- **Your instructions**
Would you transcribe the whole listing exactly, minus its pictures?

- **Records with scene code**
[start]

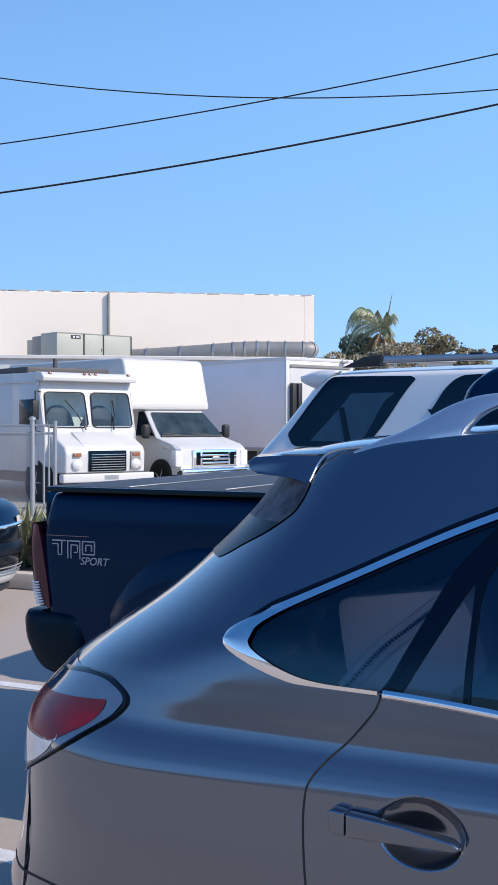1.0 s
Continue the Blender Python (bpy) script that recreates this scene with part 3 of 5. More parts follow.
        seal = [(-1.74, 0.99), (-1.684, 1.008), (-1.566, 1.03), (-1.472, 1.034), (-1.41, 1.018), (-1.388, 0.997), (-1.405, 0.967), (-1.5, 0.908), (-1.6, 0.846), (-1.704, 0.789), (-1.75, 0.762)]
        part("lamp_seal", s.strip(bmesh.new(), [tuple(p) for p in smooth_line(seal, 6)], lambda f: 0.010 if f < 0.55 else 0.005, 0.0095, far, 0.012, 1), M["gloss_black"], lamp)
        # dark trim behind the quarter panel, under the spoiler: mottled grey above, plain below
        tr = curve([(1.296, -1.293), (1.313, -1.253), (1.331, -1.219), (1.372, -1.137), (1.4, -1.094), (1.423, -1.067), (1.445, -1.056), (1.464, -1.05), (1.505, -1.046)])
        for z0, z1, look_of, words in ((1.393, 1.505, "mottled_black", "mottled grey and black trim beside the rear window"), (1.298, 1.393, "bumper_black", "plain black trim beside the rear window")):
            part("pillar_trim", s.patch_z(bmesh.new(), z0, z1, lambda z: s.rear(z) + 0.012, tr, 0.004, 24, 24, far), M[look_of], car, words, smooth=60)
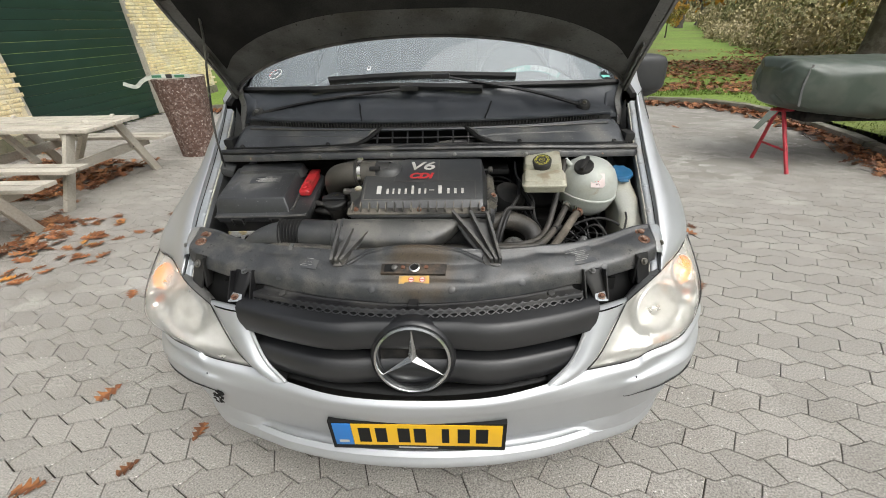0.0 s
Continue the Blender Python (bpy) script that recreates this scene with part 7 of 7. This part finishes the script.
# small drifts: place, radius, number
DRIFTS = [(-4.40, -0.68, 0.28, 9), (-4.37, -0.30, 0.26, 10), (-5.16, -0.20, 0.16, 4), (-4.55, -0.10, 0.20, 7), (-3.79, 0.0, 0.24, 9), (-3.83, 0.18, 0.16, 5), (-4.38, 0.46, 0.22, 8), (-3.54, 0.08, 0.12, 3), (-3.24, -0.68, 0.16, 5), (-2.58, -0.54, 0.14, 4), (-2.90, 0.02, 0.20, 6), (-2.56, -0.67, 0.12, 3), (-2.89, -1.23, 0.12, 3), (-5.16, -1.29, 0.18, 5), (-5.92, -1.16, 0.25, 7), (-4.81, -0.49, 0.18, 5), (-3.06, 2.06, 0.12, 4), (-3.20, 1.60, 0.22, 9), (-3.20, 2.50, 0.22, 8), (-2.86, 2.03, 0.16, 7), (-3.86, 2.81, 0.20, 6), (-3.58, 2.50, 0.15, 5), (-3.10, 2.15, 0.15, 5), (-4.27, -0.32, 0.25, 8), (-3.76, -0.05, 0.20, 6), (-3.24, 0.11, 0.18, 6)]
rl = random.Random(21)
leaf_spots = [(x, y) for x, y in LEAVES]
for x, y, r, n in DRIFTS:
    leaf_spots += [(x + rl.gauss(0, 0.55 * r), y + rl.gauss(0, 0.55 * r)) for _ in range(n)]
for x, y in leaf_spots:
    ob = new("leaf", leaf_kinds[rl.randrange(5)])
    ob.matrix_basis = pose(x, y, 0.003 + 0.008 * rl.random() ** 3, rl.uniform(-8, 8), rl.uniform(-8, 8), rl.uniform(0, 360)) @ Matrix.Scale(rl.uniform(0.70, 1.10), 4)
    yellow = "yellow" in ob.data.materials[0].name
    tagged(ob, "fallen yellow oak leaf lying on the grey paving" if yellow else "fallen brown oak leaf lying on the grey paving", "leaf", group="fallen leaves")
rp = random.Random(31)


def heap(x0, x1, y0, y1, n, zmax=0.05, clump=1.6, cut=0.0):
    out = []
    while len(out) < n:
        x, y = rp.uniform(x0, x1), rp.uniform(y0, y1)
        w = noise.noise((x * clump, y * clump, 5.0))
        if w > cut + rp.uniform(-0.25, 0.1):
            out.append((x, y, 0.004 + zmax * rp.random() ** 2 * max(0.0, w + 0.5)))
    return out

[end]

- **Exercise output**
1.0 s
Continue the Blender Python (bpy) script that recreates this scene with part 3 of 5. More parts follow.
        seal = [(-1.74, 0.99), (-1.684, 1.008), (-1.566, 1.03), (-1.472, 1.034), (-1.41, 1.018), (-1.388, 0.997), (-1.405, 0.967), (-1.5, 0.908), (-1.6, 0.846), (-1.704, 0.789), (-1.75, 0.762)]
        part("lamp_seal", s.strip(bmesh.new(), [tuple(p) for p in smooth_line(seal, 6)], lambda f: 0.010 if f < 0.55 else 0.005, 0.0095, far, 0.012, 1), M["gloss_black"], lamp)
        # dark trim behind the quarter panel, under the spoiler: mottled grey above, plain below
        tr = curve([(1.296, -1.293), (1.313, -1.253), (1.331, -1.219), (1.372, -1.137), (1.4, -1.094), (1.423, -1.067), (1.445, -1.056), (1.464, -1.05), (1.505, -1.046)])
        for z0, z1, look_of, words in ((1.393, 1.505, "mottled_black", "mottled grey and black trim beside the rear window"), (1.298, 1.393, "bumper_black", "plain black trim beside the rear window")):
            part("pillar_trim", s.patch_z(bmesh.new(), z0, z1, lambda z: s.rear(z) + 0.012, tr, 0.004, 24, 24, far), M[look_of], car, words, smooth=60)
0.0 s
Continue the Blender Python (bpy) script that recreates this scene with part 7 of 7. This part finishes the script.
# small drifts: place, radius, number
DRIFTS = [(-4.40, -0.68, 0.28, 9), (-4.37, -0.30, 0.26, 10), (-5.16, -0.20, 0.16, 4), (-4.55, -0.10, 0.20, 7), (-3.79, 0.0, 0.24, 9), (-3.83, 0.18, 0.16, 5), (-4.38, 0.46, 0.22, 8), (-3.54, 0.08, 0.12, 3), (-3.24, -0.68, 0.16, 5), (-2.58, -0.54, 0.14, 4), (-2.90, 0.02, 0.20, 6), (-2.56, -0.67, 0.12, 3), (-2.89, -1.23, 0.12, 3), (-5.16, -1.29, 0.18, 5), (-5.92, -1.16, 0.25, 7), (-4.81, -0.49, 0.18, 5), (-3.06, 2.06, 0.12, 4), (-3.20, 1.60, 0.22, 9), (-3.20, 2.50, 0.22, 8), (-2.86, 2.03, 0.16, 7), (-3.86, 2.81, 0.20, 6), (-3.58, 2.50, 0.15, 5), (-3.10, 2.15, 0.15, 5), (-4.27, -0.32, 0.25, 8), (-3.76, -0.05, 0.20, 6), (-3.24, 0.11, 0.18, 6)]
rl = random.Random(21)
leaf_spots = [(x, y) for x, y in LEAVES]
for x, y, r, n in DRIFTS:
    leaf_spots += [(x + rl.gauss(0, 0.55 * r), y + rl.gauss(0, 0.55 * r)) for _ in range(n)]
for x, y in leaf_spots:
    ob = new("leaf", leaf_kinds[rl.randrange(5)])
    ob.matrix_basis = pose(x, y, 0.003 + 0.008 * rl.random() ** 3, rl.uniform(-8, 8), rl.uniform(-8, 8), rl.uniform(0, 360)) @ Matrix.Scale(rl.uniform(0.70, 1.10), 4)
    yellow = "yellow" in ob.data.materials[0].name
    tagged(ob, "fallen yellow oak leaf lying on the grey paving" if yellow else "fallen brown oak leaf lying on the grey paving", "leaf", group="fallen leaves")
rp = random.Random(31)


def heap(x0, x1, y0, y1, n, zmax=0.05, clump=1.6, cut=0.0):
    out = []
    while len(out) < n:
        x, y = rp.uniform(x0, x1), rp.uniform(y0, y1)
        w = noise.noise((x * clump, y * clump, 5.0))
        if w > cut + rp.uniform(-0.25, 0.1):
            out.append((x, y, 0.004 + zmax * rp.random() ** 2 * max(0.0, w + 0.5)))
    return out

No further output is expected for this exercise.